Researcher Kelly White condensed 23 — some, but not all — of 2014’s threat reports into one entertaining, graphic-heavy document entitled “Paper: The Best of The 2014 InfoSec Threat Reports.”
However, the tightest recent concentrated report focused on costs conducted independently from a company was Ponemon Research Institute’s “2013 Cost of Data Breach: Global Analysis.”
The global benchmark report was independently conducted for Symantec and sponsored by IBM; it included nine countries in its goal to nail down the cost of the average consolidated data breach.
The report found that the highest notification costs associated with data breaches, the highest ex-post response costs, and the highest lost business cost was experienced by U.S. organizations.
Cost estimates and their differences can be attributed to a number of factors; the benchmark report identified four primary cost centers for businesses hit by a data breach: Detection or discovery, escalation, notification and ex-post response.
There are the types of attacks and threats companies face in differing sectors — some sectors have higher value data than others. Breached companies will also face differing fines under data protection regulations and laws.
2011 saw 232 million identities exposed in data breach incidents — this number more than doubled in 2013.
There are incident response costs, and costs associated with detection and escalation of data breach incidents, such as forensic and investigative work, assessments and audits, crisis team management, plus communications and reports to executive management and board of directors.
Then there are the notification costs — alerting victims that their personal data has been compromised. This includes IT work associated with the creation of contact databases, determination of all regulatory requirements, engagement of services for consumer protection (such as identity theft services and credit report monitoring for individuals), postal expenditures, and the setting up of secondary contacts to mail or email bounce-backs and inbound communication.
Don’t forget the lawyers. Or the redress costs, like replacing credit cards. Or the cost of lost business, which can include customer turnover, “increased customer acquisition activities, reputation losses and diminished goodwill.”
Accordingly, our Institute’s research shows that the negative publicity associated with a data breach incident causes reputation effects that may result in abnormal turnover or churn rates as well as a diminished rate for new customer acquisitions.

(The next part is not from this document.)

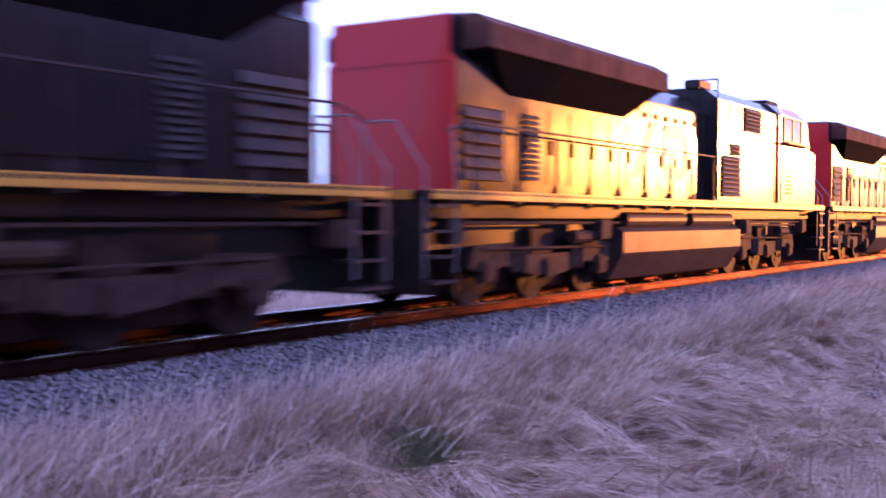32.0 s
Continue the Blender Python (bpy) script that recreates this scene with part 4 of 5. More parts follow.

According to Symantec’s 2014 report, 2011 saw 232 million identities exposed in data breach incidents — this number more than doubled in 2013, with more than 552 million identities breached. Eight of the breaches in 2013 exposed more than 10 million identities each.
In “Cost of Data Breach” the average breach increased from $130 to $136 per record, adding “However, German and U.S. organizations on average experienced much higher costs at $199 and $188, respectively.”
The report examined 277 companies in 16 industry sectors “after those companies experienced the loss or theft of protected personal data.”
It is important to note the costs presented in this research are not hypothetical but are from actual data loss incidents.
We do not include organizations that had data breaches in excess of 100,000 because they are not representative of most data breaches and to include them in the study would skew the results.
(…) The average cost of a data breach in our research does not apply to catastrophic or mega data breaches because these are not typical of the breaches most organizations experience.
The 2013 report notes that malicious or criminal attacks are the most costly data breaches incidents, and “German companies were most likely to experience a malicious or criminal attack, followed by Australia and Japan.”
Ponemon found that seven key factors impacted the cost of a company’s data breach.
Ways to bleed out, a little less
The costs may sound alarming, and they are — but in an environment where everyone’s a target, the data shows that taking steps to reduce harm from potential breaches will save you in both costs and reputation damage.
Simply having an incident response plan in place, the report said, could reduce the cost by as much as $42 per record.
U.S. and U.K. companies showed a reduced cost in their data breaches when a CISO was in place. The study noted, “This factor did not have the same level of impact in India and Brazil.”
Additionally, in the U.S., companies that hired consultants for incident triage, containment and response were able to reduce the cost “an average of $13 per compromised or exposed record.”
According to Ponemon, a strong security posture has the potential to reduce costs in U.S. companies by as much as $34. Security posture, at least in the benchmark study, was attributed to companies that had a Security Effectiveness Score (SES) at or above the average.
If the data breach stemmed from third party errors, this was shown to increase the cost by as much as $43 per record in the U.S.; if the data breach involved lost, stolen or compromised hardware (such as laptops, phones or other devices) the cost was increased by as much as $10 per record.
Seasoned hackers will read this analysis and think that what’s here is obvious. But to slower-moving institutions and, regretfully, negligent gold-diggers like Yo App, a data breach feels like a nuclear blast; the essential advice to be gleaned from reports like Ponemon’s is out of reach.